Uma visão benéfica que nos faz sentirmos bem connosco próprios seria a ideia de que este livro, contando a história de um indivíduo que poderia ser visto como cifra de “muitos emigrantes” (ou até “todos”) nos educaria a mudarmos a nossa visão. A de que “estas pessoas” são tão “humanas quanto nós”, “ou que são “pessoas com vidas próprias”. Sim, podemos dizer, como de tantas obras, que o livro nos permite engajar directamente com empatia imaginativa, abrindo-nos à experiência dos outros, mas vai mais longe, revelando a hipocrisia desses mesmos mecanismos mentais, da segurança hipócrita de lermos uma ficção que “explica” e “resolve” - apenas no acto momentâneo da sua leitura – essa relação para com o mundo e quem o atravessa.

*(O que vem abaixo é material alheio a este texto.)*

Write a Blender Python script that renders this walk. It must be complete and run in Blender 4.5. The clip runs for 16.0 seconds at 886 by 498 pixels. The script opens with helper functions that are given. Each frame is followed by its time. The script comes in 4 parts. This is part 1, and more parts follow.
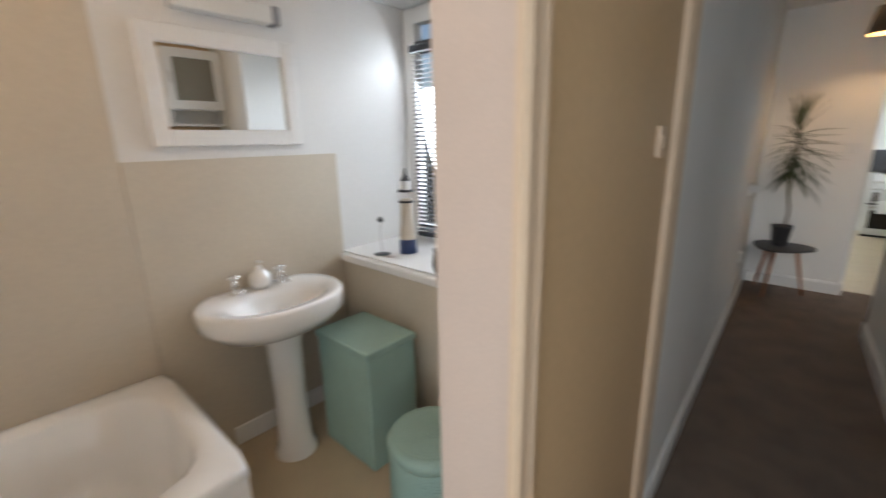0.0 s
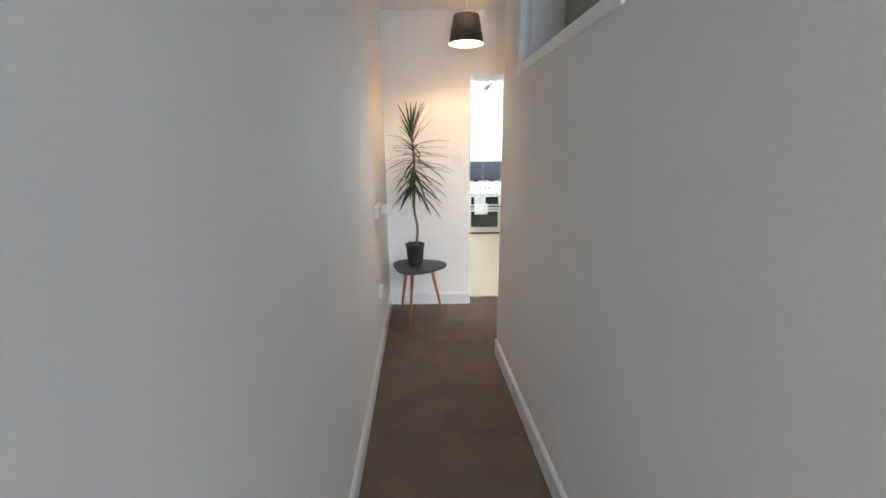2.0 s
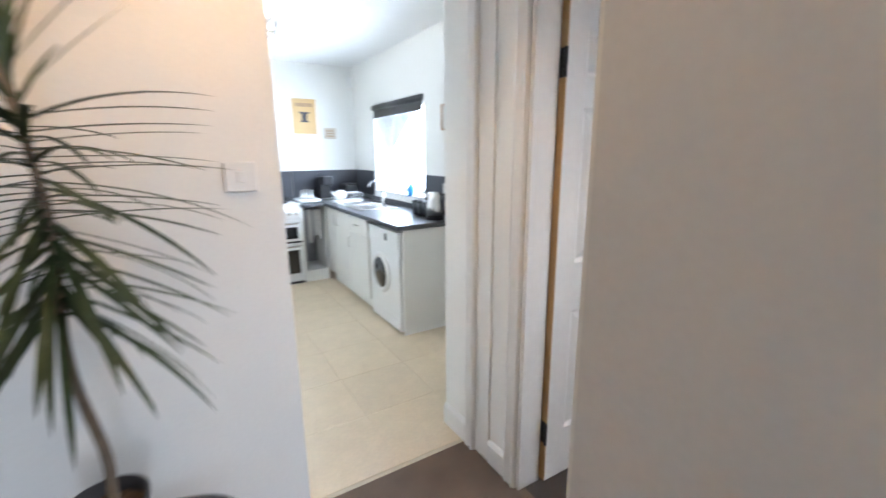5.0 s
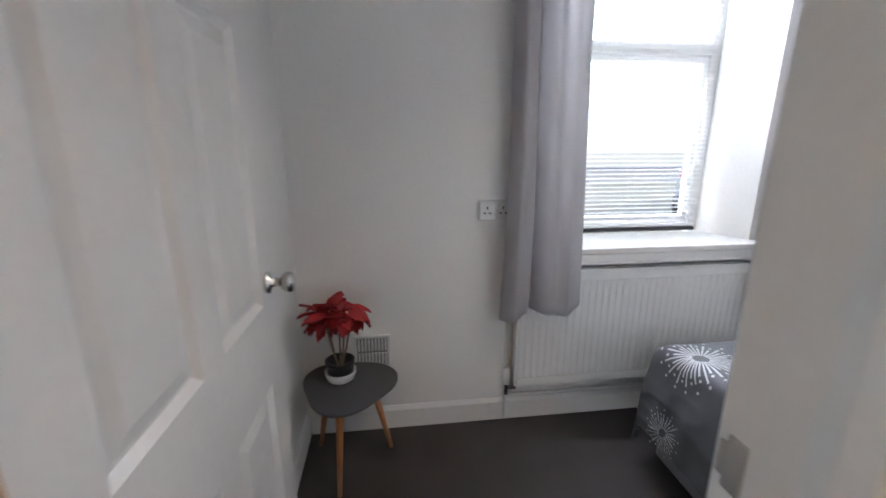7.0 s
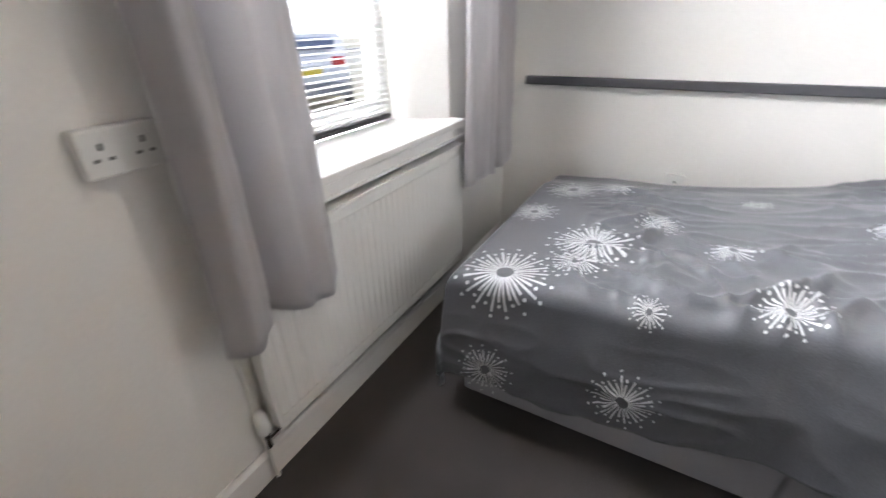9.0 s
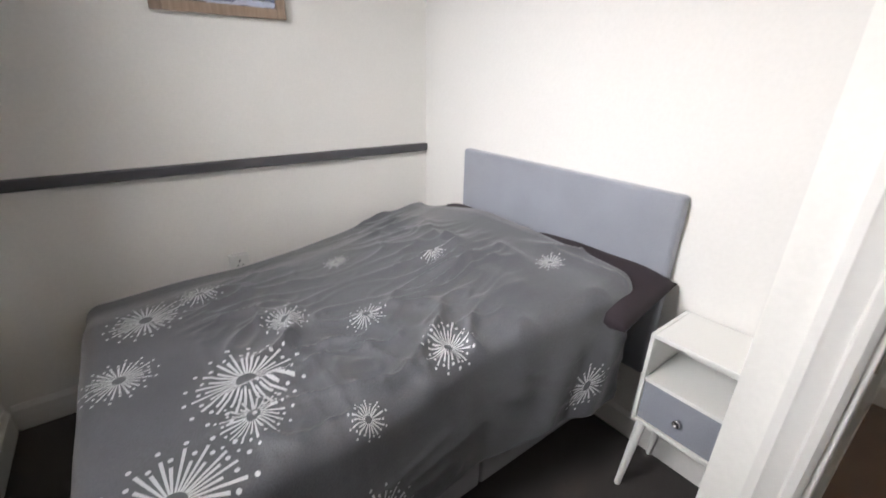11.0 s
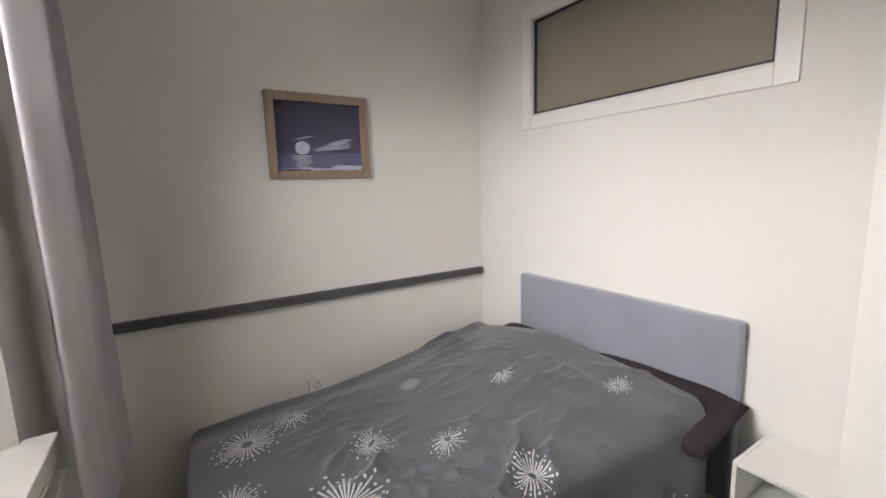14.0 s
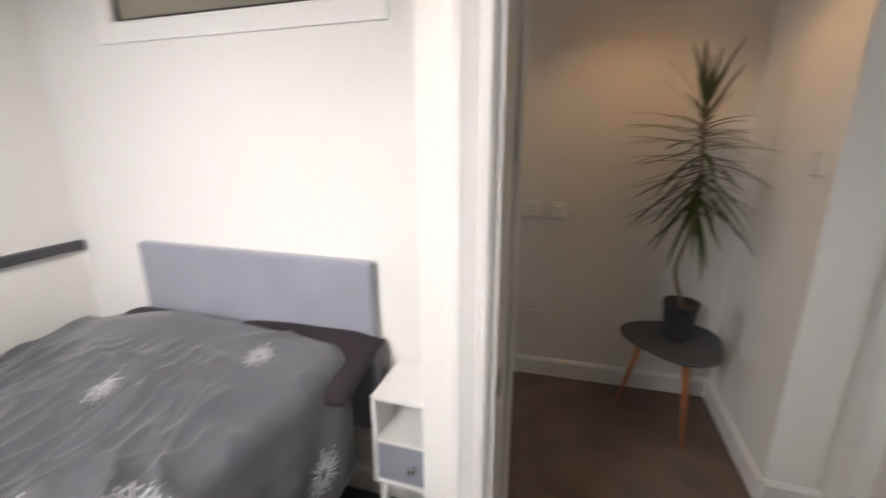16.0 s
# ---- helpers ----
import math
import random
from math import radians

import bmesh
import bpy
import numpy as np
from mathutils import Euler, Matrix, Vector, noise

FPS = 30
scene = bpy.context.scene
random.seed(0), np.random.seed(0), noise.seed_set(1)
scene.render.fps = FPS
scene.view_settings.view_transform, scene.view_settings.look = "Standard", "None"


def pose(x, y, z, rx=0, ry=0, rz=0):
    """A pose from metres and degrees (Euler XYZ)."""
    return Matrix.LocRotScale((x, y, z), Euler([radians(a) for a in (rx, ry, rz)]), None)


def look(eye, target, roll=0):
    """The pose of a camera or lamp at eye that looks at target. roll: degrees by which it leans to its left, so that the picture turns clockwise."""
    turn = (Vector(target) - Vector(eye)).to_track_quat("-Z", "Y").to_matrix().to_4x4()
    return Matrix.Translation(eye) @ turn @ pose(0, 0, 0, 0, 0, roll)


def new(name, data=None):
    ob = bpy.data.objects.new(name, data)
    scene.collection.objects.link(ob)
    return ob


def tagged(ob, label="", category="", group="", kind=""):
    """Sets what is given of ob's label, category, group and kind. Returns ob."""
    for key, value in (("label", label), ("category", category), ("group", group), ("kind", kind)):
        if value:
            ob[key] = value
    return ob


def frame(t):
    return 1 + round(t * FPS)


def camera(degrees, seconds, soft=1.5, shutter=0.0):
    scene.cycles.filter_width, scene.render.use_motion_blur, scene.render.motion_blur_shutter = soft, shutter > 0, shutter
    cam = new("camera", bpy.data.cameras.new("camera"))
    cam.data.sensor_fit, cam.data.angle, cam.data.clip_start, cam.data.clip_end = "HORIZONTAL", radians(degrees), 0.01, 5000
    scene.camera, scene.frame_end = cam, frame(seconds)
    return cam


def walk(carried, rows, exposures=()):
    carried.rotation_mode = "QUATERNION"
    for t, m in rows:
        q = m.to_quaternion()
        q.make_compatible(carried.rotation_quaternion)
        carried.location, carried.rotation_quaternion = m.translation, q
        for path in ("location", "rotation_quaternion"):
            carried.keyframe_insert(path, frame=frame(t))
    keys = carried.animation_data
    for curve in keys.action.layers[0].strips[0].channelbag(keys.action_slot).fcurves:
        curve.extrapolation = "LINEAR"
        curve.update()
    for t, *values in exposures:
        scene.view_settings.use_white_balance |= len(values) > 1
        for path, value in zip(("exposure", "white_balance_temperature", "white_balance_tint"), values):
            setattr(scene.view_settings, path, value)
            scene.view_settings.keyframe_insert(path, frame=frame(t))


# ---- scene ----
cam = camera(93.3, 16.0, shutter=0.4)
PATH = [
    (0, (0.454, -5.343, 1.526), (-0.846, -3.909, 1.021), -1.2),
    (0.5, (0.463, -5.091, 1.448), (-0.276, -3.298, 0.962), -1.2),
    (1, (0.46, -4.78, 1.458), (0.259, -2.858, 0.942), -1.8),
    (1.5, (0.453, -4.395, 1.479), (0.405, -2.461, 0.973), -1.3),
    (2, (0.424, -3.888, 1.493), (0.456, -1.944, 1.023), -0.4),
    (2.5, (0.448, -3.347, 1.495), (0.482, -1.398, 1.045), 0.2),
    (3, (0.429, -2.833, 1.472), (0.468, -0.882, 1.033), 0.1),
    (5.3, (0.495, -1.121, 1.436), (1.859, 0.268, 0.979), -0.8),
    (5.5, (0.588, -0.956, 1.411), (2.177, 0.167, 0.946), -1.1),
    (6, (0.763, -0.762, 1.424), (2.637, -0.243, 0.957), -0.6),
    (6.5, (1.048, -0.634, 1.409), (2.995, -0.528, 0.963), -0.2),
    (7, (1.375, -0.556, 1.386), (3.295, -0.802, 0.884), 0.0),
    (7.5, (1.671, -0.508, 1.324), (3.455, -1.076, 0.623), 0.7),
    (8, (1.858, -0.509, 1.26), (3.465, -1.266, 0.342), 0.7),
    (8.5, (2.048, -0.578, 1.264), (3.425, -1.681, 0.321), -0.1),
    (9, (2.276, -0.638, 1.275), (3.153, -2.167, 0.33), -1.4),
    (9.5, (2.354, -0.799, 1.294), (2.7, -2.501, 0.301), -3.8),
    (10, (2.41, -0.906, 1.296), (2.179, -2.642, 0.331), -5.3),
    (10.2, (2.44, -0.953, 1.308), (1.938, -2.623, 0.329), -4.0),
    (12.3, (2.775, -0.867, 1.52), (1.409, -2.297, 1.222), -1.5),
    (12.5, (2.78, -0.863, 1.53), (1.445, -2.33, 1.276), -1.6),
    (13, (2.787, -0.856, 1.547), (1.567, -2.429, 1.352), -1.8),
    (13.5, (2.785, -0.855, 1.54), (1.685, -2.513, 1.337), -1.8),
    (14, (2.792, -0.876, 1.543), (1.735, -2.548, 1.247), -1.6),
    (14.5, (2.778, -0.894, 1.503), (1.7, -2.524, 1.078), -1.3),
    (15, (2.752, -0.9, 1.452), (1.543, -2.396, 0.904), -1.2),
    (15.5, (2.619, -0.87, 1.419), (1.105, -2.06, 0.88), -1.1),
    (16, (2.461, -0.83, 1.488), (0.619, -1.403, 0.958), -0.3),
]
EXPOSURE = [(0, -0.26, 6300, 10), (1, 0.25, 6000, 10), (2, 0.95, 5900, 10), (3, 1.2, 5700, 10), (5.5, 0.5, 5500, 11), (7, 0.05, 5600, 12),
            (8, 0.38, 6050, 12), (9, 0.33, 6050, 12), (10, -0.12, 6200, 12), (12.5, -0.7, 6350, 13), (14.3, -0.8, 6500, 14), (16, -0.5, 6500, 14)]
walk(cam, [(t, look(e, g, r)) for t, e, g, r in PATH], EXPOSURE)

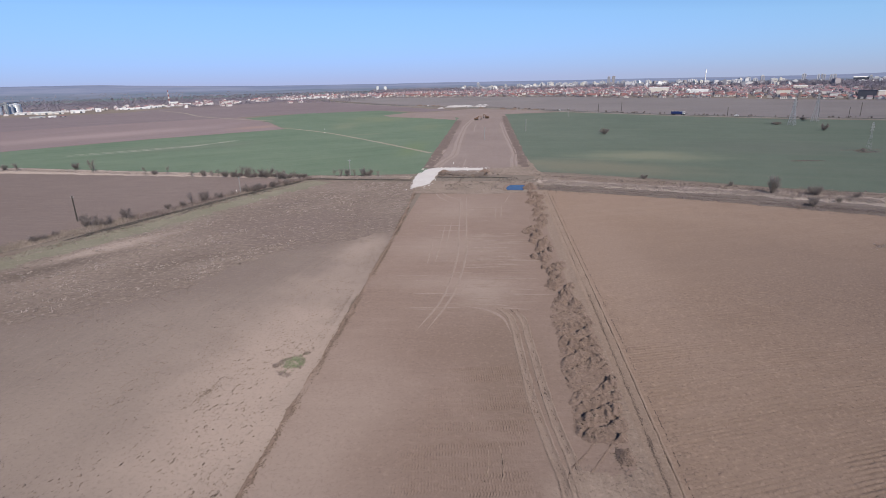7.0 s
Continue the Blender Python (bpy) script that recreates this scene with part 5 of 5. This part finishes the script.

O problema, revelado por esta ficção brutal, é que no momento em que essa consciência se forma, o pecado é assinalado ao mesmo tempo. E os autores não estão preocupados com redenções, boas fortunas, finais felizes. Bem pelo contrário, o livro é atravessado uma e outra vez por crimes abjectos e hediondos, que não desejo sequer relatar ou sumariar. Apesar das roupagens estilísticas de grande espectacularidade – García cria muitas composições radiais, serpeantes, ou fragmentadas que obrigam o nosso olhar a procurar sempre cartografias complexas de leitura das pranchas –, Cielo não quer criar uma armadilha de facilitismos ou de naturalidade, não há quaisquer moralismos (ainda que, por vezes, num diálogo ou numa cena, haja algo de esquemático na apresentação do “problema”) mas sim mantém uma certa distância pelo horror que Nivek tem não apenas de atravessar, como de perpetrar, como um constante mecanismo de auto-salvação. A categoria do Bildungsroman é positiva. Aqui, esboroa-se a pessoa.
Estou em crer, portanto, que na verdade este livro preenche antes uma outra categoria clássica, associada a um topoi: é uma descida, uma catábase, uma série de provas cada vez mais duras e transformadoras. A Europa não é salvação, é apenas o engano do mais profundo dos abismos. Em rigor, uma catábase é um encontro com os mortos. Em cada um dos episódios-etapas, Nivek é acompanhado por um companheiro mas em todas elas há sempre mortos coroando essas mesma etapas, sejam mortes violentas ou não.
Num futuro hipotético, haverá um momento em que olharemos para trás e pensar-se-á como se deveria ter evitado a hecatombe perpétua de certos círculos do mundo. Mas ela tem lugar agora, ainda, sempre, e nós partilhamos, sobre as nossas cabeças, o mesmo céu. Apenas temos de olhar.